Test of Strength
In the modern day information age, sports occasionally suffer from paralysis by analysis. Somehow, Kevin Durant became less of a basketball player without stepping on the court for a minute since March. Durant failed miserably in comparison to his fellow prospective draftees in the athletic tests at pre-draft combine in Orlando, rating last among the 78 players who completed all tests. Tests that include bench pressing, vertical leap, body fat percentage, and agility.

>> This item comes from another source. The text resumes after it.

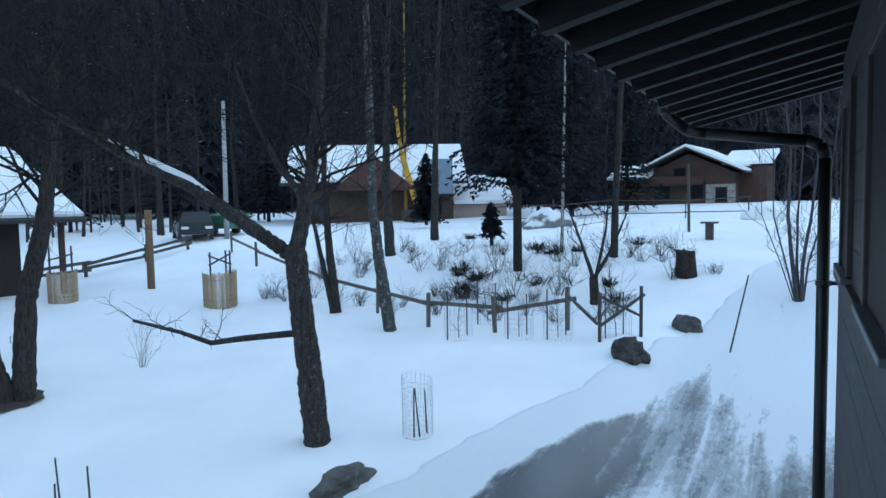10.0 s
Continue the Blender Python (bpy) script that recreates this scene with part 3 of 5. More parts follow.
part("snow", bm, ROOF_SNOW, roof, "thick smooth roof snow", True)
one("fascia", ROOF_EDGE, roof, -1.36, 10.58, -1.33, -1.29, 2.20, 2.40)
bm = bmesh.new()
rod(bm, (-1.36, -1.40, 2.28), (10.58, -1.40, 2.28), 0.07, seg=10)
part("gutter", bm, ZINC, roof, "", True)
bm = bmesh.new()
rod(bm, (0, -0.06, 0.0), (0, 0.10, 0.03), 0.075, seg=8)
tile_me = mesh_of(bm, "tile_end", ROOF_EDGE)
for k in range(28):
    ob = new("tile_end", tile_me)
    ob.parent = roof
    ob.location = (-0.95 + k * 0.415, -1.30, 2.47)
for uu, vv, zb, zt in ((4.88, 2.0, 4.05, 5.12), (8.82, 2.6, 4.3, 5.28)):
    ch = new("chimney")
    ch.parent = chalet
    bm = bmesh.new()
    lo = [bm.verts.new((uu + sx * 0.48, vv + sy * 0.48, zb)) for sx, sy in ((-1, -1), (1, -1), (1, 1), (-1, 1))]
    hi = [bm.verts.new((uu + sx * 0.33, vv + sy * 0.33, zt)) for sx, sy in ((-1, -1), (1, -1), (1, 1), (-1, 1))]
    bm.faces.new(hi)
    for k in range(4):
        bm.faces.new((lo[k], lo[(k + 1) % 4], hi[(k + 1) % 4], hi[k]))
    part("flue", bm, CHIMNEY_SHEET, ch)
    one("hood", CHIMNEY_SHEET, ch, uu - 0.43, uu + 0.43, vv - 0.38, vv + 0.38, zt + 0.03, zt + 0.14, bevel=0.02)
    one("cap", CHIMNEY_SHEET, ch, uu - 0.5, uu + 0.5, vv - 0.42, vv + 0.42, zt + 0.19, zt + 0.27, bevel=0.03)


def shutter_window(u0, u1, z0, z1):
    w = new("window")
    w.parent = chalet
    for a in ((u0, u0 + 0.07, z0, z1), (u1 - 0.07, u1, z0, z1), (u0 + 0.07, u1 - 0.07, z1 - 0.06, z1)):
        one("frame", BROWN_DOOR, w, a[0], a[1], -0.03, 0.002, a[2], a[3], bevel=0.006)
    one("sill", BROWN_DOOR, w, u0 - 0.05, u1 + 0.05, -0.08, 0.002, z0 - 0.05, z0 + 0.01, bevel=0.006)
    one("backing", BROWN_DOOR, w, u0 + 0.07, u1 - 0.07, -0.006, 0.002, z0 + 0.01, z1 - 0.06)
    n = int((z1 - z0 - 0.06) / 0.09)
    for k in range(n):
        one("slat", BROWN_DOOR, w, u0 + 0.07, u1 - 0.07, -0.018, -0.008, z0 + 0.012 + k * 0.09, z0 + 0.012 + k * 0.09 + 0.082, bevel=0.004)


shutter_window(1.17, 3.57, -0.72, 0.65)
shutter_window(6.41, 8.16, -0.26, 0.65)
door = new("door")
door.parent = chalet
one("frame", BROWN_DOOR, door, 5.26, 5.33, -0.04, 0.002, -1.43, 0.68)
one("frame", BROWN_DOOR, door, 6.12, 6.19, -0.04, 0.002, -1.43, 0.68)
for k in range(6):
    one("board", BROWN_DOOR, door, 5.335 + k * 0.131, 5.335 + k * 0.131 + 0.126, -0.024, -0.002, -1.40, 0.66, bevel=0.004)
one("lock_plate", STEEL, door, 6.02, 6.06, -0.045, -0.024, -0.2, 0.12)
one("doorstep", STONE, chalet, 4.9, 6.6, -0.6, -0.005, -1.62, -1.46, bevel=0.02)
EARTH = painted("damp_dark_earth", (0.075, 0.058, 0.050), 0.9, 0, 0.5, 9.0, 0.6)
bm = bmesh.new()
box(bm, -0.8, 9.95, -0.42, 0.1, -2.3, -1.585)
bmesh.ops.subdivide_edges(bm, edges=[e for e in bm.edges if e.calc_length() > 2], cuts=40, use_grid_fill=True)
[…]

Strength, conditioning, and athletic ability certainly contribute to performance, but last check the bench press champion did not lead the league in scoring, and not many NFL lineman are seen as NBA prospects. Kevin Durant can play, end of story. He is only 19 years old, probably still growing, and has yet to participate in a professional athletes workout and nutrition program. That said, under the appropriate supervision, and natural human progression, Durant should get bigger, stronger, and quicker in time.
With Oden a shoe-in as top pick, if I am the general managers of any team picking third or lower I hope Seattle values athletes more than players and Durant falls. He is head and shoulders better than the rest of the draft class, and arguably a more polished player than Oden at this point. If Durant drops past two, Seattle risks becoming a trivia answer for all-time draft mistakes.
To prove the value of the training combine, here are the top performers of the past four years, courtesy of ESPN's Chad Ford: Troy Bell, Nate Robinson, Joey Graham and David Noel. Not exactly Hall of Fame material. If we used these tests to rate basketball players, how come Michael Johnson or Carl Lewis never got a look.